Het College constateert dat in het bestreden besluit naar dit beleid (ook wel genoemd: stringente benadering) en de daaraan ten grondslag liggende feiten en omstandigheden is verwezen en is van oordeel dat verweerder gelet op die feiten en omstandigheden in redelijkheid tot zijn beleid heeft kunnen komen.
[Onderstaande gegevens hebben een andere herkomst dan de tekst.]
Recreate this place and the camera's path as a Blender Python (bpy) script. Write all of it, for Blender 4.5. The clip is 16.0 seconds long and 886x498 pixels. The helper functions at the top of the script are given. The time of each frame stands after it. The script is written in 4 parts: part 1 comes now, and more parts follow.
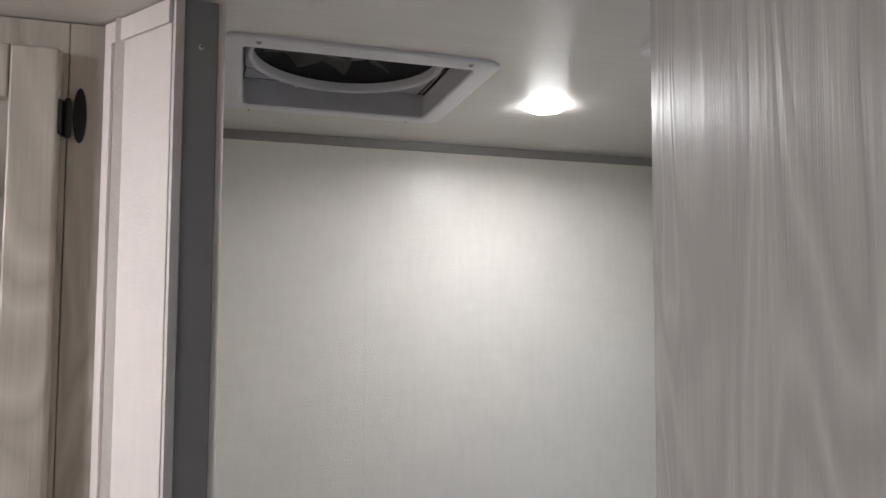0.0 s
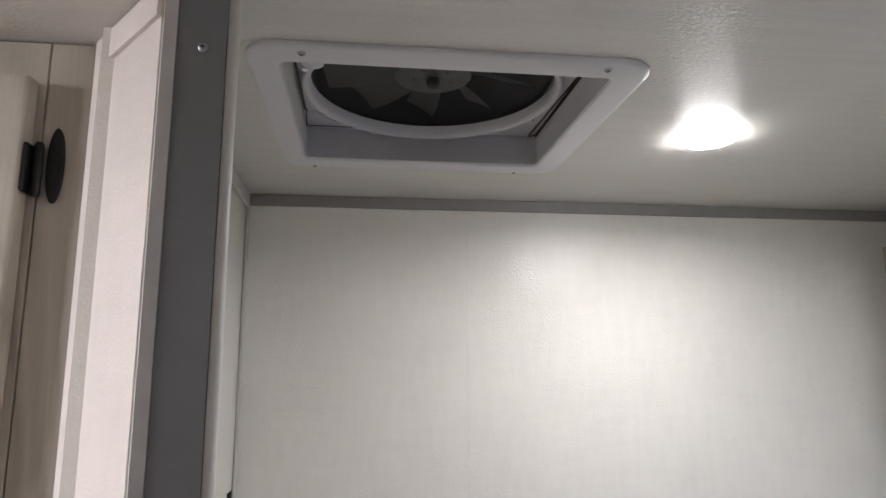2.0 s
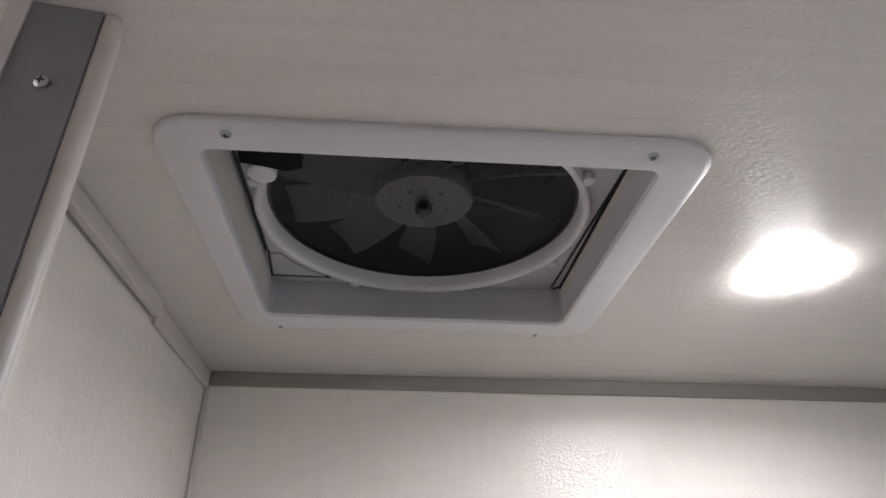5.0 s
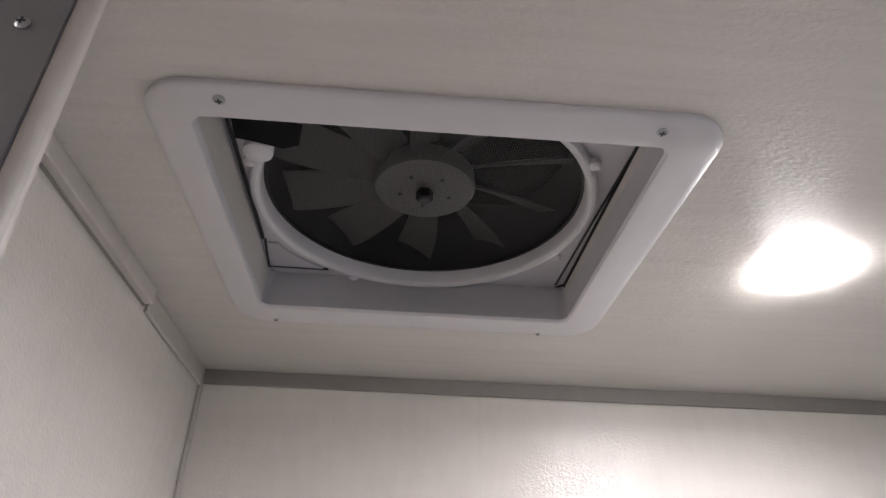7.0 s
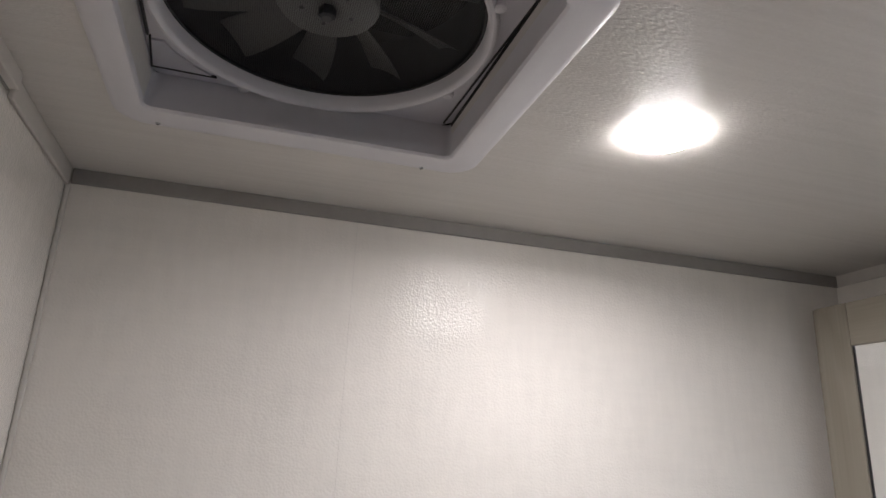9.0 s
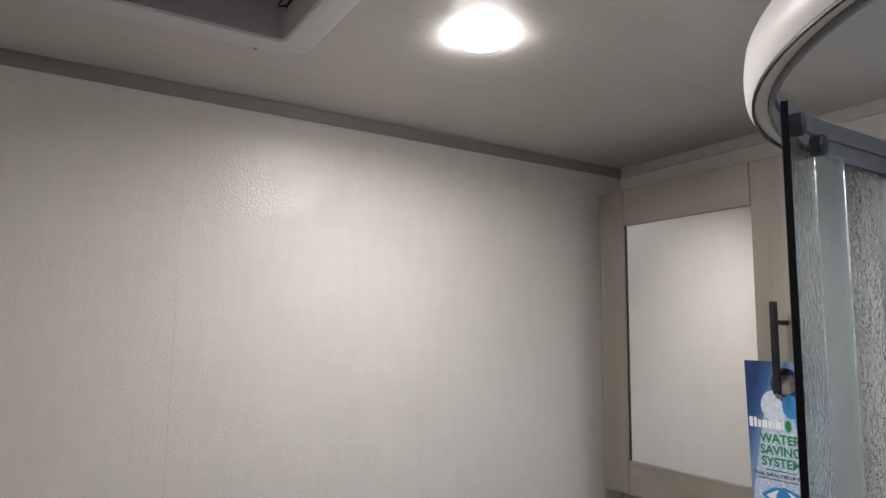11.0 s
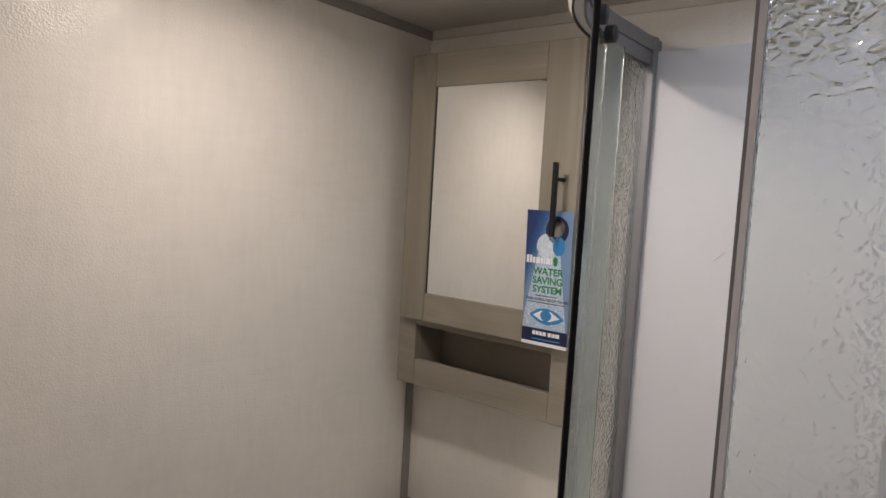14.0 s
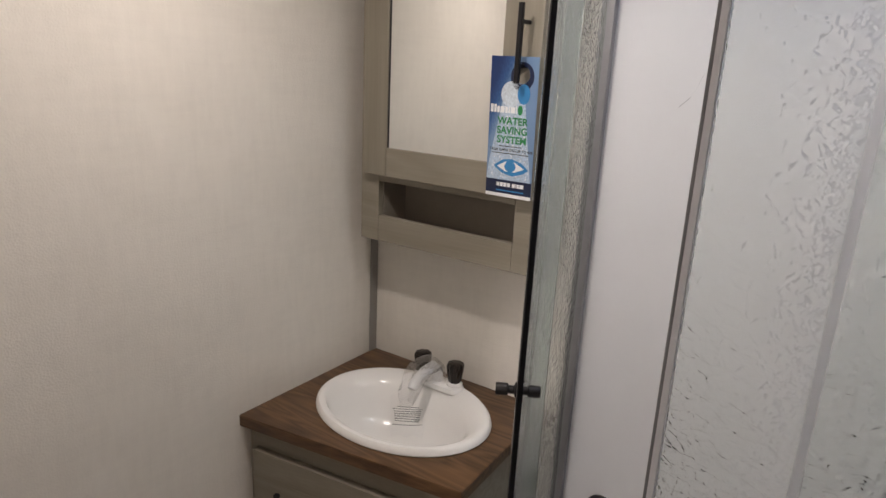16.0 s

Hierbij wordt mede in aanmerking genomen dat, hoewel daarvan in de primaire besluiten geen melding is gemaakt, door verweerder in het bestreden besluit, het verweerschrift en ter zitting voldoende aannemelijk is gemaakt dat bij de vaststelling van dit beleid de in Italië opgedane ervaringen met betrekking tot kalkoenbedrijven en - mede daarop gebaseerde - veterinaire adviezen een rol hebben gespeeld.
5.5 Met betrekking tot de toepassing van voormeld beleid ten aanzien van het kalkoenbedrijf van appellante, overweegt het College dat, gelet op het door verweerder ter zitting getoonde en overgelegde kaartje, vaststaat dat dit bedrijf ten tijde van belang in het toezichtsgebied Nederweert was gelegen. De ter zitting naar vorengebrachte stelling dat het bedrijf van appellante destijds niet lag in compartiment E, doet hieraan niet af.
Voorts wijst het College er op dat verweerder in het bestreden besluit geen afstand heeft genomen van de in de primaire besluiten aangevoerde grond voor verdachtverklaring.
In het verweerschrift is in dit verband uitdrukkelijk gewezen op de besmettingen van 18 en 22 april 2003, op onderscheidenlijk 9,21 km en 9,53 km van het bedrijf van appellante en de daaraan verbonden conclusie dat er ernstig rekening mee moest worden gehouden dat het virus aan het oprukken was naar Duitsland. De hiervoor genoemde, door appellante niet bestreden, afstanden kunnen naar het oordeel van het College worden aangemerkt als een, weliswaar late, nadere onderbouwing van de reeds in de primaire besluiten genoemde grond voor verdachtverklaring. Mede gezien het verloop van het virus heeft verweerder zich in het bestreden besluit voorts in redelijkheid op het standpunt kunnen stellen dat die afstand niet kan leiden tot de slotsom dat de kalkoenen van appellante niet in de gelegenheid zouden zijn geweest besmet te worden.
5.5 Op grond van de hiervoor genoemde feiten en omstandigheden komt het College tot de slotsom dat verweerder ten tijde van de primaire besluiten in redelijkheid tot verdachtverklaring van de kalkoenen op de bedrijfslokaties van appellante heeft kunnen besluiten, zodat de daartegen gerichte bezwaren, onder aanvulling van de motivering, terecht ongegrond zijn verklaard. Het beroep is derhalve ongegrond.
5.6 Voor een proceskostenveroordeling bestaat geen aanleiding.
6. De beslissing
Het College verklaart het beroep ongegrond.
Aldus gewezen door mr. M.A. van der Ham, in tegenwoordigheid van mr. A. Venekamp als griffier, en uitgesproken in het openbaar op 10 april 2008.